I spend a lot of time thinking about myself. I am now a single woman. I still live in the family home with my two grown children who are just really starting their careers and haven’t really got a handle on their lives so they are taking their time making a decision as to where they are going.
Me? I’ve already been there – I’m not ready for retirement and I am not looking at old age but I have to consider all my options. I am happy in my life. Yes happy. I am separated and felt it long before he left. Now I am alone and I’m not lonely. So why is it necessary for me to start looking at new things in my life? People want me to find someone else. What the hell for? The last one was not the love of my life but I trusted him more than anyone else and he was the most honest person I would have ever thought there could me and he turned out to be a rat. So no, no man in my life is ever going to have such an effect on me again. PLUS I said he was not the love of my life and while I am a true romantic and even write romance novels for myself I don’t believe this is one man out there who could tolerate or put up with me as I am today.
Hopefully my kids will one day meet someone, fall in love, get married and have kids (not necessarily in that order) and I truly want to be around for that. Having said that I am considering going to Weight Watchers again (I went 15 years ago and lost a lot of weight). I sit around all the time considering my weight and my mother checks me out and every now and again tells me “you shouldn’t eat that” and I shouldn’t let that worry me. I should do what I want to do and then I think of all the things I would really like to do and sometimes it deals with clothes. I love clothes. I love the look of them and I love to wear them but they don’t like me in the form that I am in now.

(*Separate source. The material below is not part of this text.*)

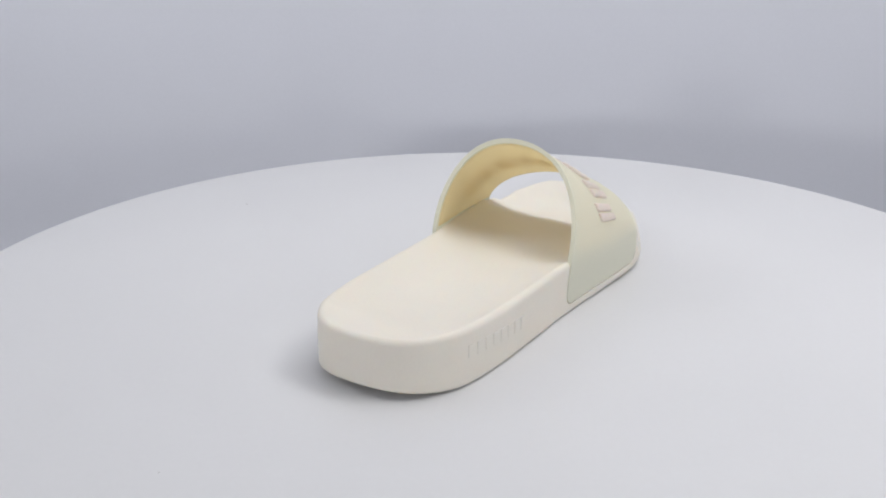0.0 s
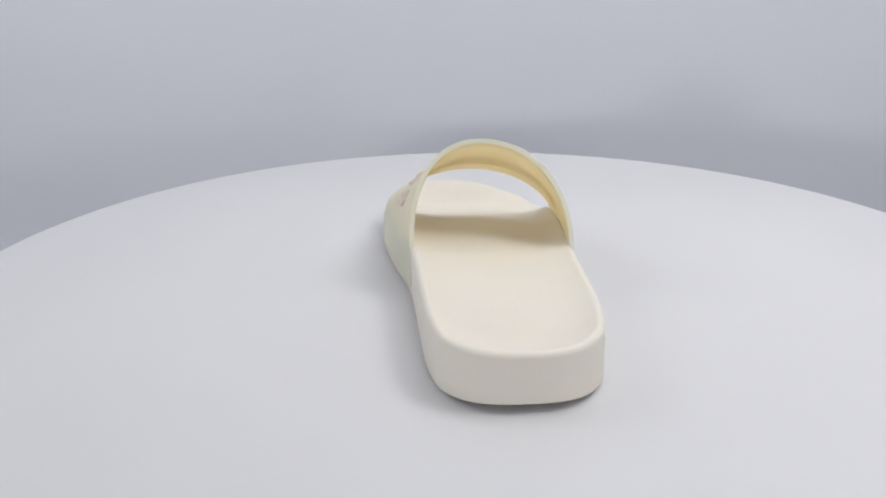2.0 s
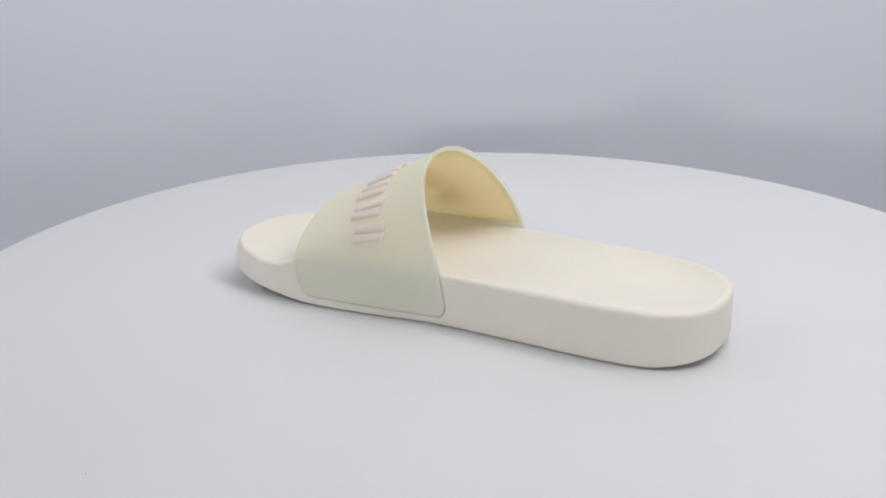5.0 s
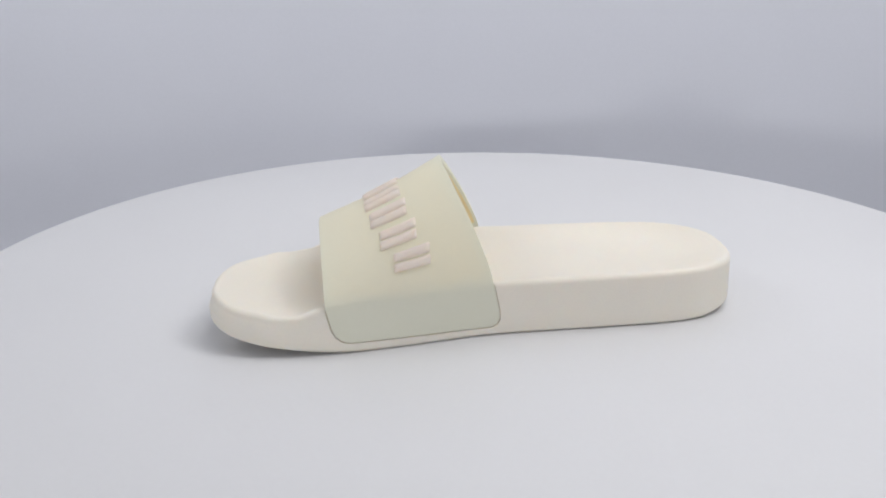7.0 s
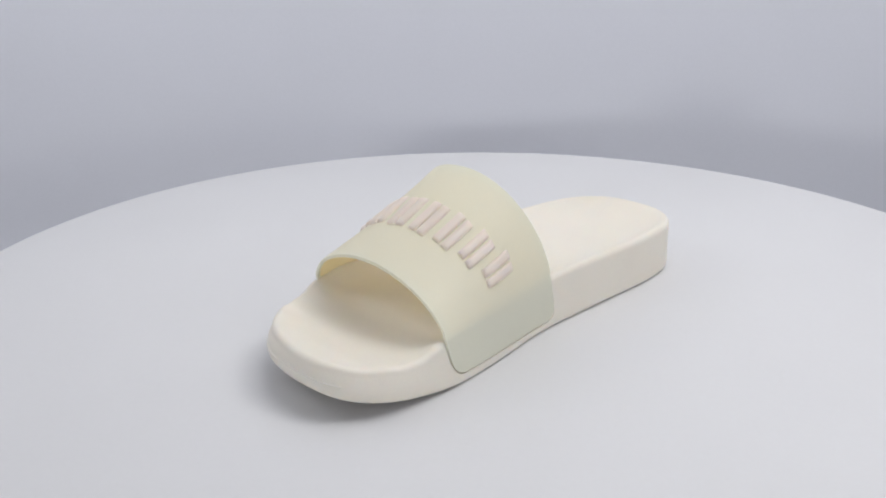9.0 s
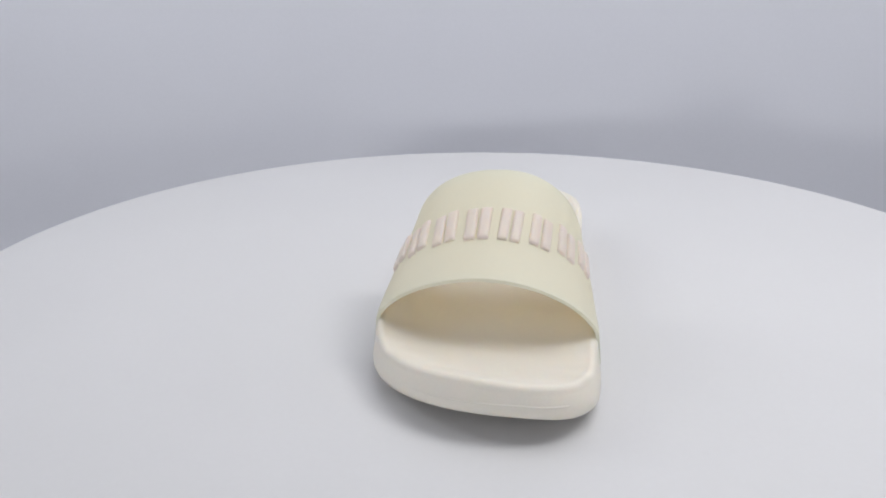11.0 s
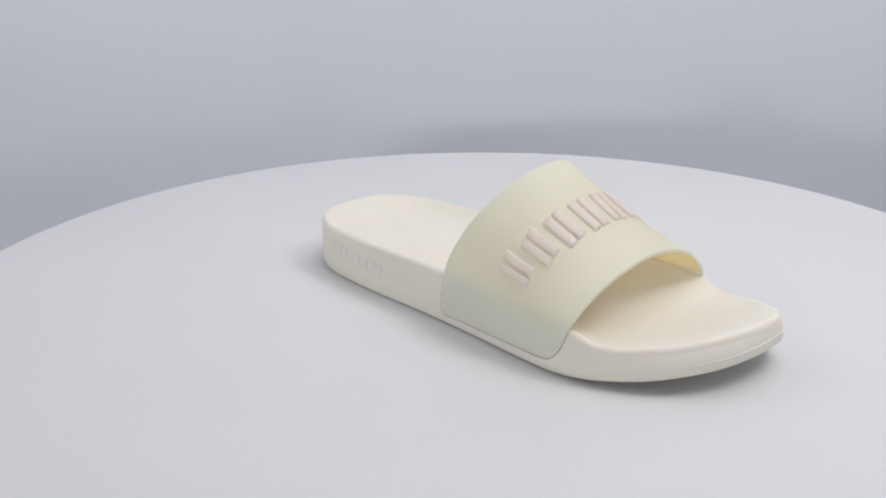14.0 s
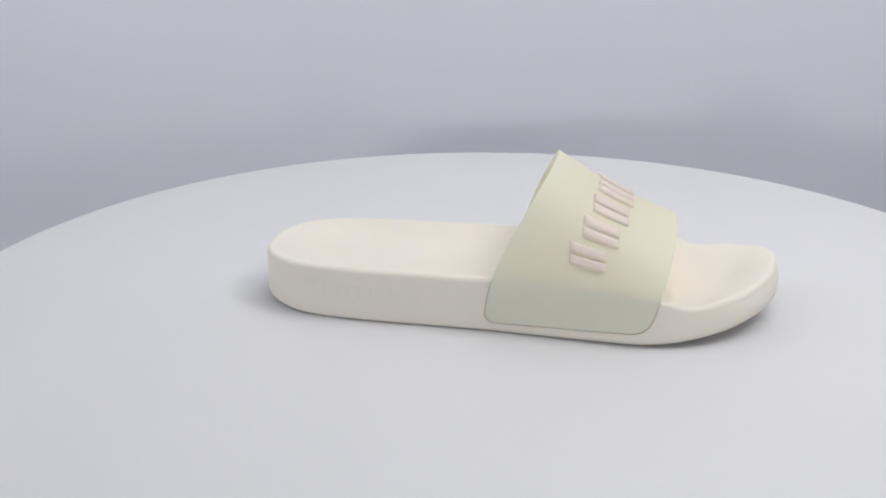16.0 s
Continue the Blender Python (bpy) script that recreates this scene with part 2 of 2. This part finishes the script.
# The strap's side panels sit in a shallow pocket in the sole.
def pocket_mesh(side):
    heights = [-1 + i / 10 for i in range(10)] + [0, 0.06, 0.12, 0.18]
    bm = bmesh.new()
    layers = []
    for lift in (-0.0026, 0.0030):
        layers.append([[bm.verts.new(strap_point(side, h, v, lift, 0.0011) * U) for v in VS] for h in heights])
    nh, nv = len(heights), len(VS)
    for cols in layers:
        for a, b in zip(cols, cols[1:]):
            for i in range(nv - 1):
                bm.faces.new((a[i], b[i], b[i + 1], a[i + 1]))
    low, top = layers
    edge = [(0, i) for i in range(nv)] + [(j, nv - 1) for j in range(1, nh)] + [(nh - 1, i) for i in range(nv - 2, -1, -1)] + \
        [(j, 0) for j in range(nh - 2, 0, -1)]
    for (a, b), (c, d) in zip(edge, edge[1:] + edge[:1]):
        bm.faces.new((low[a][b], low[c][d], top[c][d], top[a][b]))
    return finish(bm, 0)


def cut(ob, tool):
    mod = ob.modifiers.new("pocket", "BOOLEAN")
    mod.operation, mod.solver, mod.object = "DIFFERENCE", "EXACT", tool
    done = bpy.data.meshes.new_from_object(ob.evaluated_get(bpy.context.evaluated_depsgraph_get()))
    ob.modifiers.clear()
    ob.data = done
    done.shade_smooth()
    done.set_sharp_from_angle(angle=radians(38))


for side in (-1, 1):
    pocket = new("pocket", pocket_mesh(side))
    cut(sole, pocket)
    bpy.data.objects.remove(pocket)

# The strap is a shell: its inner face is a border, and the lining closes the field inside that border.
def strap_shell():
    bm = bmesh.new()
    path = [(-1, h) for h in HS] + [(1, h) for h in reversed(HS[:-1])]
    outer = [[bm.verts.new(strap_point(q, h, v, 0.0004) * U) for v in VS] for q, h in path]
    inner = [[bm.verts.new(strap_point(q, h, v, -0.0046 + 0.0016 * v) * U) for v in VS] for q, h in path]
    np_, nv = len(path), len(VS)
    for j in range(np_ - 1):
        for i in range(nv - 1):
            bm.faces.new((outer[j][i], outer[j + 1][i], outer[j + 1][i + 1], outer[j][i + 1]))
            field = min(path[j][1], path[j + 1][1]) > 0.05 and VS[i] > 0.03 and VS[i + 1] < 0.97
            if not field:
                bm.faces.new((inner[j][i], inner[j][i + 1], inner[j + 1][i + 1], inner[j + 1][i]))
    rim = [(j, 0) for j in range(np_)] + [(np_ - 1, i) for i in range(1, nv)] + [(j, nv - 1) for j in range(np_ - 2, -1, -1)] + \
        [(0, i) for i in range(nv - 2, 0, -1)]
    for (a, b), (c, d) in zip(rim, rim[1:] + rim[:1]):
        bm.faces.new((outer[a][b], inner[a][b], inner[c][d], outer[c][d]))
    bmesh.ops.delete(bm, geom=[v for v in bm.verts if not v.link_faces], context="VERTS")
    bmesh.ops.recalc_face_normals(bm, faces=bm.faces[:])
    return bm


strap_mesh = outward(strap_shell())
strap_mesh.set_sharp_from_angle(angle=radians(50))
strap_mesh.materials.append(RUBBER)
strap = tagged(new("strap", strap_mesh), "pale lime rubber strap arched over the footbed")
strap.parent = slide
soft_edge = strap.modifiers.new("soft_edge", "BEVEL")
soft_edge.width, soft_edge.segments, soft_edge.limit_method, soft_edge.angle_limit = 0.0006, 3, "ANGLE", radians(50)

# The lining is a sheet whose edge is turned back to the strap.
def lining_sheet():
    hs = [0.03] + [i / 30 + 0.04 for i in range(29)] + [1]
    vs = [0.02] + [0.03 + 0.94 * i / 24 for i in range(25)] + [0.98]
    bm = bmesh.new()
    path = [(-1, h) for h in hs] + [(1, h) for h in reversed(hs[:-1])]
    cols = []
    for j, (side, h) in enumerate(path):
        edge = j in (0, len(path) - 1)
        cols.append([bm.verts.new(strap_point(side, h, v, 0.0016 * v - (0.0045 if edge or i in (0, len(vs) - 1) else 0.0056)) * U) for i, v in enumerate(vs)])
    for a, b in zip(cols, cols[1:]):
        for i in range(len(vs) - 1):
            bm.faces.new((a[i], b[i], b[i + 1], a[i + 1]))
    return bm


lining_mesh = outward(lining_sheet())
lining_mesh.materials.append(LINING)
lining = tagged(new("lining", lining_mesh), "ivory knit lining with a turned edge")
lining.parent = strap


def at_arch(a, x):
    """A point on the strap's outside: a from -1 (one side) over 0 (crown) to 1, x along the foot; with the normal."""
    def spot(a, x):
        side, h = (-1, 1 + a) if a < 0 else (1, 1 - a)
        lo, hi = 0.0, 1.0
        for _ in range(24):
            v = (lo + hi) / 2
            lo, hi = (v, hi) if strap_point(side, h, v, 0.0004).x < x else (lo, v)
        return strap_point(side, h, lo, 0.0004)
    c = spot(a, x)
    n = (spot(a + 0.01, x) - spot(a - 0.01, x)).cross(spot(a, x + 0.004) - spot(a, x - 0.004)).normalized()
    return c, (n if n.z > 0 else -n)


def raised_bar(spots, half, high):
    """A soft raised bar along a row of (a, x) spots on the strap, half its width to each side in units of a."""
    bm = bmesh.new()
    rows = []
    shape = [(-1.0, -0.3), (-1.0, 0.45), (-0.85, 0.8), (-0.55, 0.97), (0, 1.0), (0.55, 0.97), (0.85, 0.8), (1.0, 0.45), (1.0, -0.3)]
    m = len(spots) - 1
    for k, (a, x) in enumerate(spots):
        row = []
        e = 0.55 if k in (0, m) else (0.95 if k in (1, m - 1) else 1.0)
        for s, t in shape:
            c, nrm = at_arch(a + s * half * (0.93 if k in (0, m) else 1), x)
            row.append(bm.verts.new((c + nrm * (t * high * (e if t > 0 else 1))) * U))
        rows.append(row)
    for a, b in zip(rows, rows[1:]):
        for i in range(len(shape) - 1):
            bm.faces.new((a[i], a[i + 1], b[i + 1], b[i]))
    bm.faces.new(rows[0])
    bm.faces.new(rows[-1])
    return bm


# Eight blush shapes run over the arch, each of two broad upright bars.
for k in range(8):
    a = -0.71 + 1.42 * k / 7
    foot = 0.3635 - 0.026 * (a / 0.75) ** 2
    top = foot - 0.0345
    for off in (-0.040, 0.040):
        xs = [foot + (top - foot) * f for f in (0, 0.05, 0.16, 0.38, 0.62, 0.84, 0.95, 1)]
        part("emblem_bar", raised_bar([(a + off, x) for x in xs], 0.0325, 0.0034), PRINT, strap, "blush raised bar", 60)


# Eight faint moulded bars on the outer side of the heel, and the mould seam round the toe.
def wall_bar(x0, x1, z0, z1, high, side):
    bm = bmesh.new()
    rows = []
    for x, ex in ((x0, 0), (x0 + 0.0006, 0.8), ((x0 + x1) / 2, 1), (x1 - 0.0006, 0.8), (x1, 0)):
        y = side_y(x, side)
        rows.append([bm.verts.new(Vector((x, y + side * (e * ex * high - 0.0012), z)) * U)
                     for z, e in ((z0, 0), (z0, 0.9), (z0 + 0.0008, 1), (z1 - 0.0008, 1), (z1, 0.9), (z1, 0))])
    for a, b in zip(rows, rows[1:]):
        for i in range(5):
            bm.faces.new((a[i], a[i + 1], b[i + 1], b[i]))
    return bm


for k in range(8):
    x = 0.040 + 0.0122 * k
    part("relief_bar", wall_bar(x, x + 0.0088, 0.0270 - 0.0006 * k, 0.0395 - 0.0006 * k, 0.0015, -1), FOAM, sole, "", 30)

seam = bmesh.new()
seam_rows = []
K0 = [i for i, q in enumerate(RING) if q.x > 0.484 and q.y < 0.085]
for n, i in enumerate(K0):
    d = RING[(i + 1) % len(RING)] - RING[i - 1]
    out = Vector((d.y, -d.x)).normalized()
    z = under(RING[i].x) + 0.0135
    f = math.sin(math.pi * n / (len(K0) - 1)) ** 0.5
    seam_rows.append([seam.verts.new(Vector((*(RING[i] + out * (o - wall_in(RING[i].x, 0.25, RING[i].y))), z + dz)) * U)
                      for o, dz in ((-0.001, -0.0012), (0.0007 * f - 0.0002, -0.0005), (0.0007 * f - 0.0002, 0.0005), (-0.001, 0.0012))])
for a, b in zip(seam_rows, seam_rows[1:]):
    for i in range(3):
        seam.faces.new((a[i], a[i + 1], b[i + 1], b[i]))
part("mould_seam", seam, FOAM, sole, "", 60)

# the turn in radians as a cubic in seconds: it slows a little towards the end
ANGLE = (-8.84518e-05, 1.733383e-03, 0.3123863, 0.05389)


def motions():
    table_rows, slide_rows = [], []
    for i in range(33):
        t = i * 0.5
        a = math.degrees(ANGLE[0] * t ** 3 + ANGLE[1] * t ** 2 + ANGLE[2] * t + ANGLE[3])
        table_rows.append((t, pose(0, 0, TOP, 0, 0, a)))
        slide_rows.append((t, pose(0, 0, 0, 0, 0, a) @ pose(-0.0644, -0.10340, 0.0002, 0, 0, 58.868)))
    walk(disc, table_rows)
    walk(slide, slide_rows)


motions()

I don’t want to be skinny, I will never be skinny but I want to be comfortable in my own skin and I realised only this week that I am not. I need a purpose. It doesn’t mean I will be attractive to the opposite sex or that I will be a super model but it does mean that I have something to strive for and certainly want to start looking after myself and that includes eating properly. I have checked on line and shall certainly be making a phone call or two to learn a little more. I’m not great in groups and personally don’t like new things but I don’t think that this will honestly keep me from doing something I should be doing right now.
So? It’s all about me!! I need to do what’s right for me and frankly if I don’t do it now I am never going to do it. I have the money and the means to put myself first for a change and I am looking for that new challenge in a really good place in my life. I am my own boss and I need purpose and this challenge will send me in one direction rather than the fifteen I keep thinking about.
This is a start of things to come whether good or bad but it’s a start and I have to start somewhere. Wish me luck!